• **EXERCISE DIRECTIONS**: Leave out the pictures and copy everything else below exactly.

• **DATASET CONTENT**:
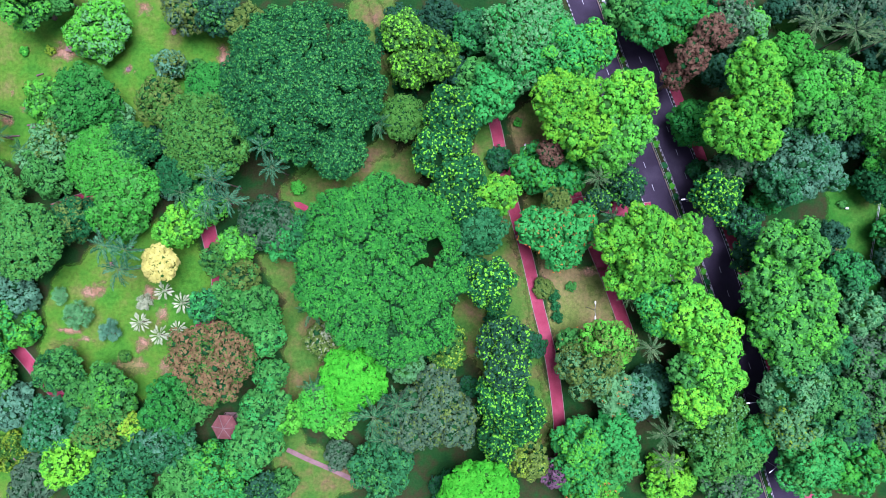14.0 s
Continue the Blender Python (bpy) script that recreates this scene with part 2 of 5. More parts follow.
def box(bm, cx, cy, cz, sx, sy, sz, turn=0.0, bevel=0.0):
    made = bmesh.ops.create_cube(bm, size=1.0, matrix=pose(cx, cy, cz, 0, 0, turn) @ Matrix.Diagonal((sx, sy, sz, 1)))
    if bevel:
        edges = list({e for v in made["verts"] for e in v.link_edges})
        bmesh.ops.bevel(bm, geom=edges, offset=bevel, segments=1, affect="EDGES")
    return bm


def tube(path, radii, sides=6):
    """Verts and quads of a tapered tube along points."""
    path = [Vector(p) for p in path]
    verts, faces = [], []
    for i, p in enumerate(path):
        d = (path[min(i + 1, len(path) - 1)] - path[max(i - 1, 0)]).normalized()
        a = d.orthogonal().normalized()
        b = d.cross(a)
        for k in range(sides):
            t = 2 * math.pi * k / sides
            verts.append(p + radii[i] * (math.cos(t) * a + math.sin(t) * b))
    for i in range(len(path) - 1):
        for k in range(sides):
            faces.append((i * sides + k, i * sides + (k + 1) % sides, (i + 1) * sides + (k + 1) % sides, (i + 1) * sides + k))
    return verts, faces


def joined(pieces):
    verts, faces = [], []
    for v, f in pieces:
        o = len(verts)
        verts += v
        faces += [tuple(i + o for i in q) for q in f]
    return verts, faces


def smooth_line(pts, step=1.5):
    """Points along a Catmull-Rom curve through pts."""
    p = [Vector((*q, 0)) for q in pts]
    p = [2 * p[0] - p[1]] + p + [2 * p[-1] - p[-2]]
    out = []
    for i in range(1, len(p) - 2):
        n = max(1, int((p[i + 1] - p[i]).length / step))
        for k in range(n):
            t = k / n
            a, b, c, d = p[i - 1], p[i], p[i + 1], p[i + 2]
            out.append(0.5 * (2 * b + (c - a) * t + (2 * a - 5 * b + 4 * c - d) * t * t + (3 * b - a - 3 * c + d) * t ** 3))
    return out + [p[-2]]


def ribbon(name, pts, width, top, material, thick=0.3, offset=0.0, parent=None, wobble=0.0):
    """A slab that follows a line: width across, its upper face at top; offset: to the left of the line."""
    line = smooth_line(pts)
    verts, faces = [], []
    for i, p in enumerate(line):
        d = (line[min(i + 1, len(line) - 1)] - line[max(i - 1, 0)]).normalized()
        s = Vector((-d.y, d.x, 0))
        w = width / 2 * (1 + wobble * noise.noise(p * 0.3))
        for o, z in ((-w, top), (w, top), (w, top - thick), (-w, top - thick)):
            q = p + s * (o + offset)
            verts.append((q.x, q.y, z))
    for i in range(len(line) - 1):
        for k in range(4):
            faces.append((4 * i + k, 4 * i + (k + 1) % 4, 4 * i + 4 + (k + 1) % 4, 4 * i + 4 + k))
    n = 4 * (len(line) - 1)
    faces += [(3, 2, 1, 0), (n, n + 1, n + 2, n + 3)]
    return mesh_ob(name, verts, faces, material, parent)


def outline(pts, rough, step=1.2):
    """A closed curve through pts, made uneven."""
    out = []
    for p in smooth_line(list(pts) + [pts[0]], step)[:-1]:
        k = noise.noise_vector(p * 0.25) * rough * 1.6 + noise.noise_vector(p * 0.9) * rough * 0.7
        out.append((p.x + k.x, p.y + k.y))
    return out


def blob(name, pts, top, material, thick=0.25, rough=0.5, parent=None):
    """A slab with an uneven outline through pts."""
    out = outline(pts, rough)
    n = len(out)
    bm = bmesh.new()
    vs = [bm.verts.new((x, y, top)) for x, y in out] + [bm.verts.new((x, y, top - thick)) for x, y in out]
    bm.faces.new(vs[:n])
    for i in range(n):
        bm.faces.new((vs[i], vs[n + i], vs[n + (i + 1) % n], vs[(i + 1) % n]))
    bmesh.ops.recalc_face_normals(bm, faces=bm.faces)
    bmesh.ops.triangulate(bm, faces=[f for f in bm.faces if len(f.verts) > 4])
    return part(name, bm, material, parent)


def cover(name, pts, top, material, rim=3.0, rough=0.8):
    """Grass or earth lying on the ground: a fine net whose fringe thins out over the width of rim."""
    poly = np.array(outline(pts, rough, 2.0))
    lo, hi = poly.min(axis=0) - 0.1, poly.max(axis=0) + 0.1
    cell = min(1.2, max(0.3, rim / 2.5))
    nx, ny = (int(k) + 2 for k in (hi - lo) / cell)
    gx, gy = np.meshgrid(lo[0] + cell * np.arange(nx), lo[1] + cell * np.arange(ny))
    p = np.stack([gx.ravel(), gy.ravel()], axis=1)
    a, b = poly, np.roll(poly, -1, axis=0)
    inside = np.zeros(len(p), bool)
    dist = np.full(len(p), 1e9)
    for u, v in zip(a, b):
        w = v - u
        t = np.clip(((p - u) @ w) / max(w @ w, 1e-9), 0, 1)
        dist = np.minimum(dist, np.hypot(*(p - u - t[:, None] * w).T))
        cross = (u[1] > p[:, 1]) != (v[1] > p[:, 1])
        at = u[0] + (p[:, 1] - u[1]) / (w[1] if abs(w[1]) > 1e-9 else 1e-9) * w[0]
        inside ^= cross & (p[:, 0] < at)
    fade = np.where(inside, np.clip(dist / rim, 0, 1), 0.0)
    i = (np.arange(ny - 1)[:, None] * nx + np.arange(nx - 1)[None]).ravel()
    quads = np.stack([i, i + 1, i + nx + 1, i + nx], axis=1)
    quads = quads[inside[quads].any(axis=1)]
    used, back = np.unique(quads, return_inverse=True)
    v = np.concatenate([p[used], np.full((len(used), 1), top)], axis=1)
    me = fast_mesh(name, v, back.reshape(-1, 4), material)
    me.attributes.new("fade", "FLOAT", "POINT").data.foreach_set("value", fade[used].astype(np.float32))
    return new(name, me)


PATCHES = [0]


def patch(x, y, r, material, top, ry=None, name="bare_patch"):
    ry = ry or r
    PATCHES[0] += 1
    top = top + 0.002 * (PATCHES[0] % 12)      # where two spots meet, one lies over the other
    pts = [(x + 1.25 * r * math.cos(a), y + 1.25 * ry * math.sin(a)) for a in (k * math.pi / 4 for k in range(8))]
    return tagged(cover(name, pts, top, material, rim=2.0 * min(r, ry), rough=0.45 * min(r, ry)), "worn spot of bare red earth in the grass", "bare ground", kind="structure")


def ring(name, x, y, r0, r1, top, material, thick=0.3, sides=96, parent=None):
    verts, faces = [], []
    for k in range(sides):
        t = 2 * math.pi * k / sides
        for r, z in ((r0, top), (r1, top), (r1, top - thick), (r0, top - thick)):
            verts.append((x + r * math.cos(t), y + r * math.sin(t), z))
    for k in range(sides):
        j = (k + 1) % sides
        for i in range(4):
            faces.append((4 * k + i, 4 * k + (i + 1) % 4, 4 * j + (i + 1) % 4, 4 * j + i))
    return mesh_ob(name, verts, faces, material, parent)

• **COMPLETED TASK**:
14.0 s
Continue the Blender Python (bpy) script that recreates this scene with part 2 of 5. More parts follow.
def box(bm, cx, cy, cz, sx, sy, sz, turn=0.0, bevel=0.0):
    made = bmesh.ops.create_cube(bm, size=1.0, matrix=pose(cx, cy, cz, 0, 0, turn) @ Matrix.Diagonal((sx, sy, sz, 1)))
    if bevel:
        edges = list({e for v in made["verts"] for e in v.link_edges})
        bmesh.ops.bevel(bm, geom=edges, offset=bevel, segments=1, affect="EDGES")
    return bm


def tube(path, radii, sides=6):
    """Verts and quads of a tapered tube along points."""
    path = [Vector(p) for p in path]
    verts, faces = [], []
    for i, p in enumerate(path):
        d = (path[min(i + 1, len(path) - 1)] - path[max(i - 1, 0)]).normalized()
        a = d.orthogonal().normalized()
        b = d.cross(a)
        for k in range(sides):
            t = 2 * math.pi * k / sides
            verts.append(p + radii[i] * (math.cos(t) * a + math.sin(t) * b))
    for i in range(len(path) - 1):
        for k in range(sides):
            faces.append((i * sides + k, i * sides + (k + 1) % sides, (i + 1) * sides + (k + 1) % sides, (i + 1) * sides + k))
    return verts, faces


def joined(pieces):
    verts, faces = [], []
    for v, f in pieces:
        o = len(verts)
        verts += v
        faces += [tuple(i + o for i in q) for q in f]
    return verts, faces


def smooth_line(pts, step=1.5):
    """Points along a Catmull-Rom curve through pts."""
    p = [Vector((*q, 0)) for q in pts]
    p = [2 * p[0] - p[1]] + p + [2 * p[-1] - p[-2]]
    out = []
    for i in range(1, len(p) - 2):
        n = max(1, int((p[i + 1] - p[i]).length / step))
        for k in range(n):
            t = k / n
            a, b, c, d = p[i - 1], p[i], p[i + 1], p[i + 2]
            out.append(0.5 * (2 * b + (c - a) * t + (2 * a - 5 * b + 4 * c - d) * t * t + (3 * b - a - 3 * c + d) * t ** 3))
    return out + [p[-2]]


def ribbon(name, pts, width, top, material, thick=0.3, offset=0.0, parent=None, wobble=0.0):
    """A slab that follows a line: width across, its upper face at top; offset: to the left of the line."""
    line = smooth_line(pts)
    verts, faces = [], []
    for i, p in enumerate(line):
        d = (line[min(i + 1, len(line) - 1)] - line[max(i - 1, 0)]).normalized()
        s = Vector((-d.y, d.x, 0))
        w = width / 2 * (1 + wobble * noise.noise(p * 0.3))
        for o, z in ((-w, top), (w, top), (w, top - thick), (-w, top - thick)):
            q = p + s * (o + offset)
            verts.append((q.x, q.y, z))
    for i in range(len(line) - 1):
        for k in range(4):
            faces.append((4 * i + k, 4 * i + (k + 1) % 4, 4 * i + 4 + (k + 1) % 4, 4 * i + 4 + k))
    n = 4 * (len(line) - 1)
    faces += [(3, 2, 1, 0), (n, n + 1, n + 2, n + 3)]
    return mesh_ob(name, verts, faces, material, parent)


def outline(pts, rough, step=1.2):
    """A closed curve through pts, made uneven."""
    out = []
    for p in smooth_line(list(pts) + [pts[0]], step)[:-1]:
        k = noise.noise_vector(p * 0.25) * rough * 1.6 + noise.noise_vector(p * 0.9) * rough * 0.7
        out.append((p.x + k.x, p.y + k.y))
    return out


def blob(name, pts, top, material, thick=0.25, rough=0.5, parent=None):
    """A slab with an uneven outline through pts."""
    out = outline(pts, rough)
    n = len(out)
    bm = bmesh.new()
    vs = [bm.verts.new((x, y, top)) for x, y in out] + [bm.verts.new((x, y, top - thick)) for x, y in out]
    bm.faces.new(vs[:n])
    for i in range(n):
        bm.faces.new((vs[i], vs[n + i], vs[n + (i + 1) % n], vs[(i + 1) % n]))
    bmesh.ops.recalc_face_normals(bm, faces=bm.faces)
    bmesh.ops.triangulate(bm, faces=[f for f in bm.faces if len(f.verts) > 4])
    return part(name, bm, material, parent)


def cover(name, pts, top, material, rim=3.0, rough=0.8):
    """Grass or earth lying on the ground: a fine net whose fringe thins out over the width of rim."""
    poly = np.array(outline(pts, rough, 2.0))
    lo, hi = poly.min(axis=0) - 0.1, poly.max(axis=0) + 0.1
    cell = min(1.2, max(0.3, rim / 2.5))
    nx, ny = (int(k) + 2 for k in (hi - lo) / cell)
    gx, gy = np.meshgrid(lo[0] + cell * np.arange(nx), lo[1] + cell * np.arange(ny))
    p = np.stack([gx.ravel(), gy.ravel()], axis=1)
    a, b = poly, np.roll(poly, -1, axis=0)
    inside = np.zeros(len(p), bool)
    dist = np.full(len(p), 1e9)
    for u, v in zip(a, b):
        w = v - u
        t = np.clip(((p - u) @ w) / max(w @ w, 1e-9), 0, 1)
        dist = np.minimum(dist, np.hypot(*(p - u - t[:, None] * w).T))
        cross = (u[1] > p[:, 1]) != (v[1] > p[:, 1])
        at = u[0] + (p[:, 1] - u[1]) / (w[1] if abs(w[1]) > 1e-9 else 1e-9) * w[0]
        inside ^= cross & (p[:, 0] < at)
    fade = np.where(inside, np.clip(dist / rim, 0, 1), 0.0)
    i = (np.arange(ny - 1)[:, None] * nx + np.arange(nx - 1)[None]).ravel()
    quads = np.stack([i, i + 1, i + nx + 1, i + nx], axis=1)
    quads = quads[inside[quads].any(axis=1)]
    used, back = np.unique(quads, return_inverse=True)
    v = np.concatenate([p[used], np.full((len(used), 1), top)], axis=1)
    me = fast_mesh(name, v, back.reshape(-1, 4), material)
    me.attributes.new("fade", "FLOAT", "POINT").data.foreach_set("value", fade[used].astype(np.float32))
    return new(name, me)


PATCHES = [0]


def patch(x, y, r, material, top, ry=None, name="bare_patch"):
    ry = ry or r
    PATCHES[0] += 1
    top = top + 0.002 * (PATCHES[0] % 12)      # where two spots meet, one lies over the other
    pts = [(x + 1.25 * r * math.cos(a), y + 1.25 * ry * math.sin(a)) for a in (k * math.pi / 4 for k in range(8))]
    return tagged(cover(name, pts, top, material, rim=2.0 * min(r, ry), rough=0.45 * min(r, ry)), "worn spot of bare red earth in the grass", "bare ground", kind="structure")


def ring(name, x, y, r0, r1, top, material, thick=0.3, sides=96, parent=None):
    verts, faces = [], []
    for k in range(sides):
        t = 2 * math.pi * k / sides
        for r, z in ((r0, top), (r1, top), (r1, top - thick), (r0, top - thick)):
            verts.append((x + r * math.cos(t), y + r * math.sin(t), z))
    for k in range(sides):
        j = (k + 1) % sides
        for i in range(4):
            faces.append((4 * k + i, 4 * k + (i + 1) % 4, 4 * j + (i + 1) % 4, 4 * j + i))
    return mesh_ob(name, verts, faces, material, parent)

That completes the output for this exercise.